Samite did not always have such a purposeful relationship with music, but it has always been essential to him. As a boy, he would listen as his mother plucked the strings of a homemade instrument, and it was his grandfather who taught him to play the traditional flute before a high school teacher in Kampala introduced him to the western version of the instrument. Much of his early exposure to music also came from his daily ritual of stopping by the king’s Mengo palace on his way home from school, where he would listen to the royal musicians entertaining the monarch in his courtyard.
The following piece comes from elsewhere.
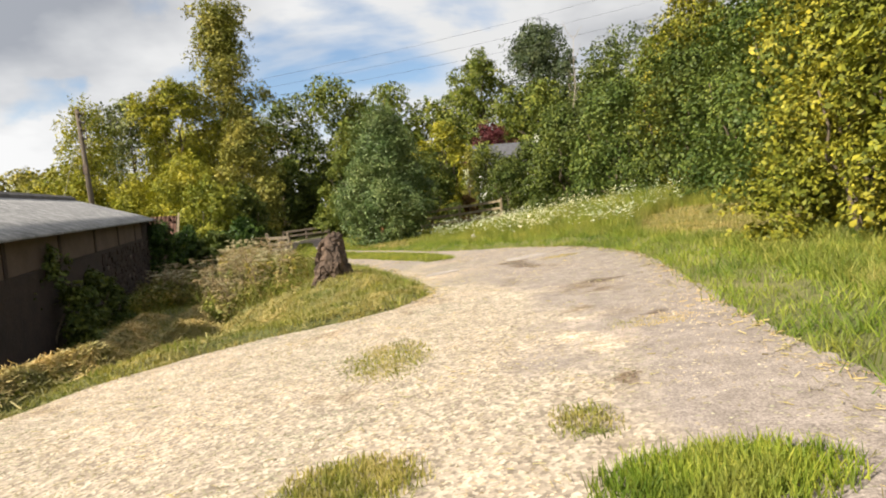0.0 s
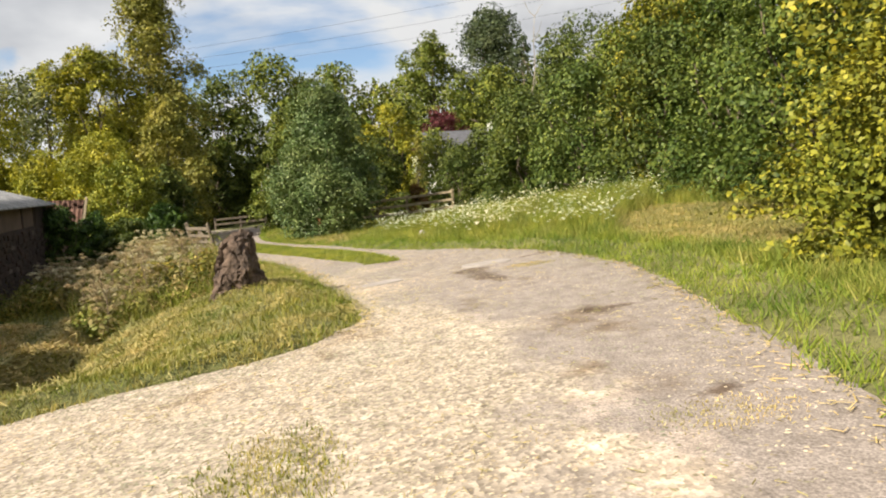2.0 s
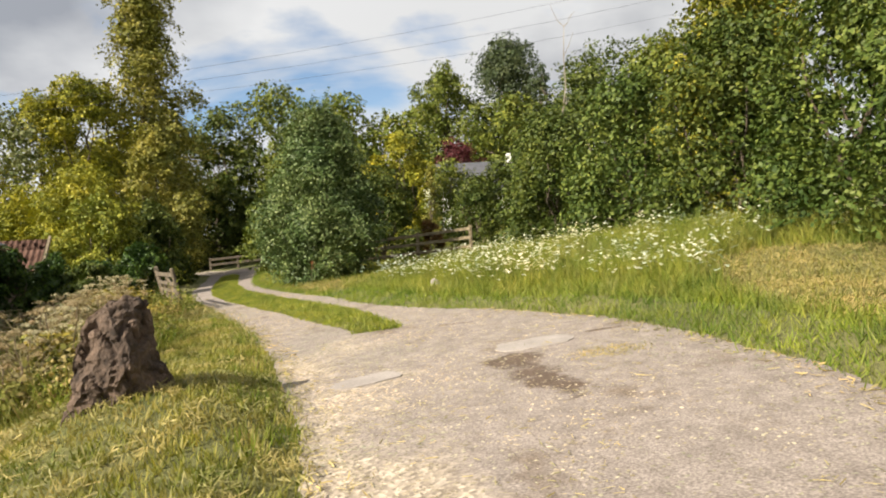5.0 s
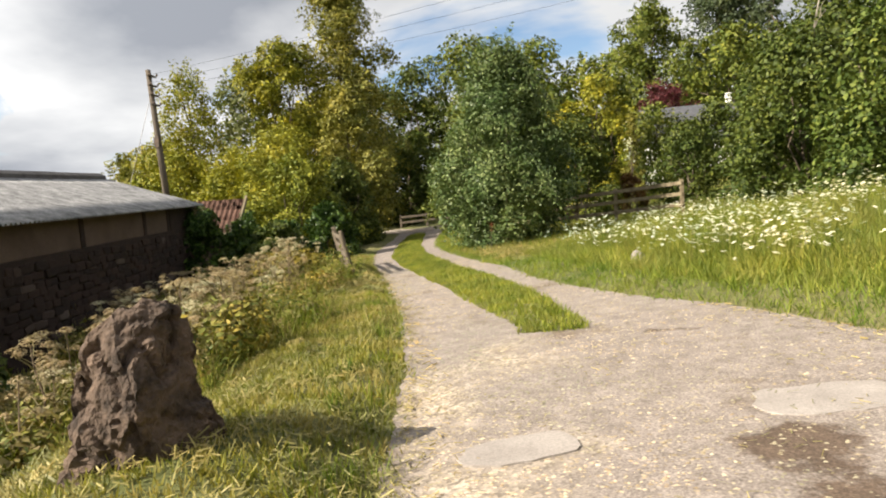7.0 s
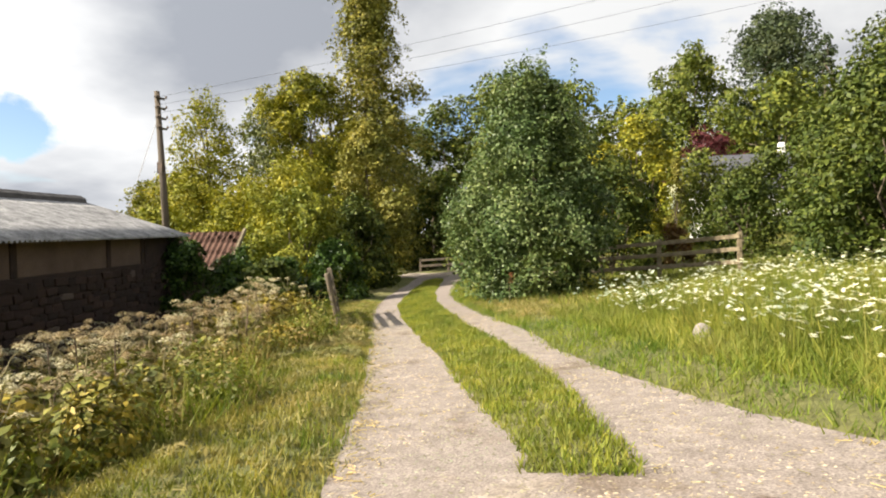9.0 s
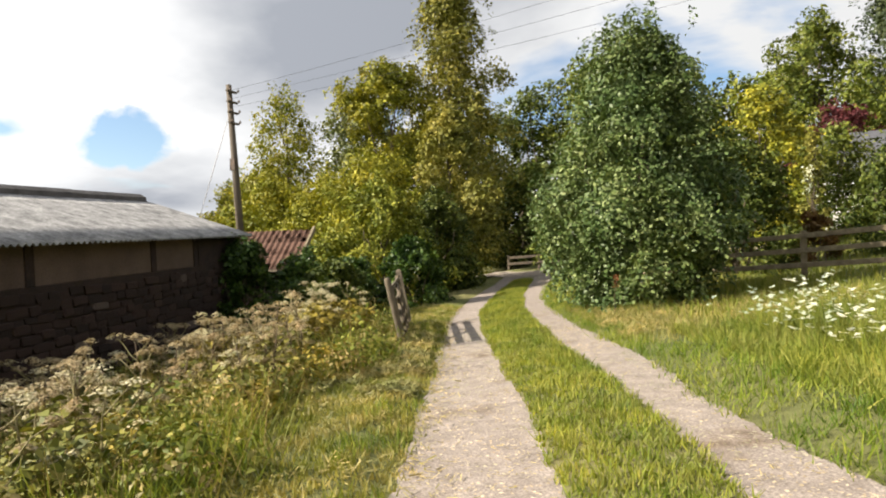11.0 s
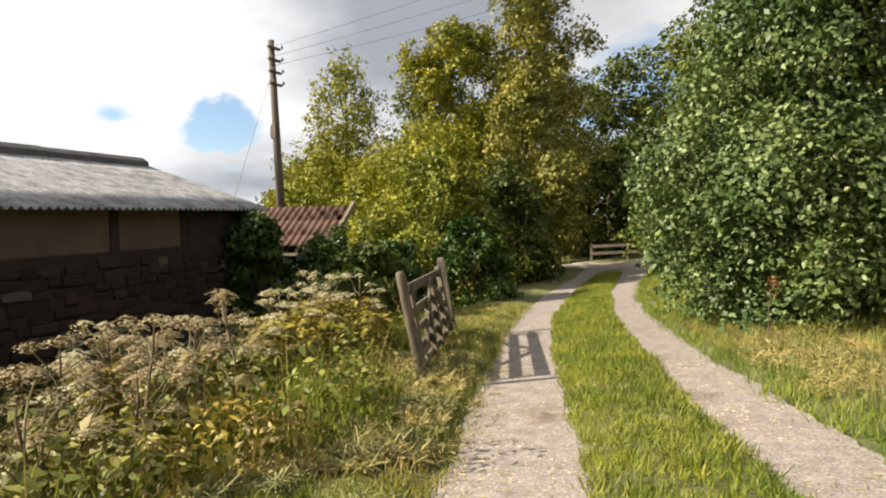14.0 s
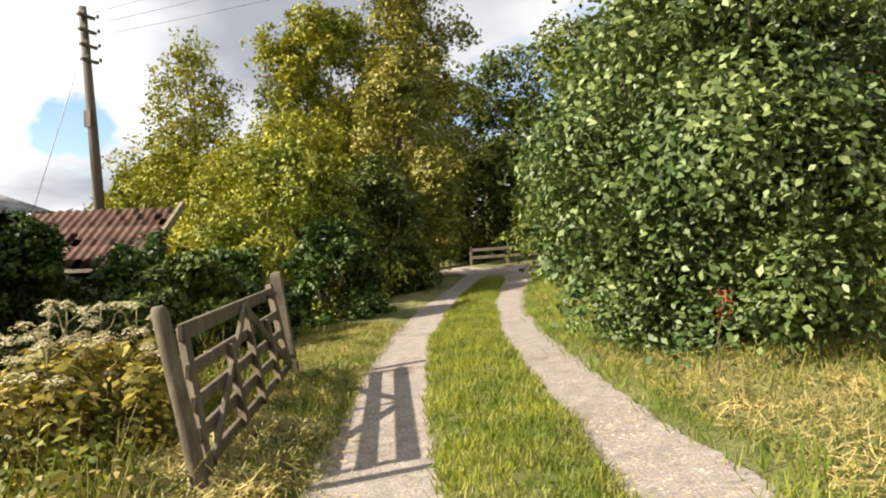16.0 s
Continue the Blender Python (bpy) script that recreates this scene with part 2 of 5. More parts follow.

“I remember times when I’d be in the streets and I would hear the police marching band around the corner, and you could never figure out where exactly they were coming from. And I would run and my heart would be beating so fast, I’d be almost having a heart attack from the excitement of running around and trying to figure out where the song was coming from,” says Samite. “Music always affected me in a strong way.”
But with everyone on his dad’s side of the family an accountant, it was not considered acceptable for him to become a professional musician — a difficult decision he made with the encouragement of the woman who would become his wife.
“My girlfriend said, ‘You should do what your heart tells you. Don’t do things because of what other people tell you to do.’ That was a big thing to say because I was not going to please my dad and be an accountant.”
But every time he sees the smiles, hears the stories and dreams and meets the animated eyes of children eager to share in his songs, he knows he made the right choice.
“The joy they feel, they pump it into you,” says Samite. “When they hug you when you’re leaving, when they write to you, when you turn them from this sadness and you make them happy, that stays longer in you than if you perform on stage and have people screaming for you — and you want to do it again.”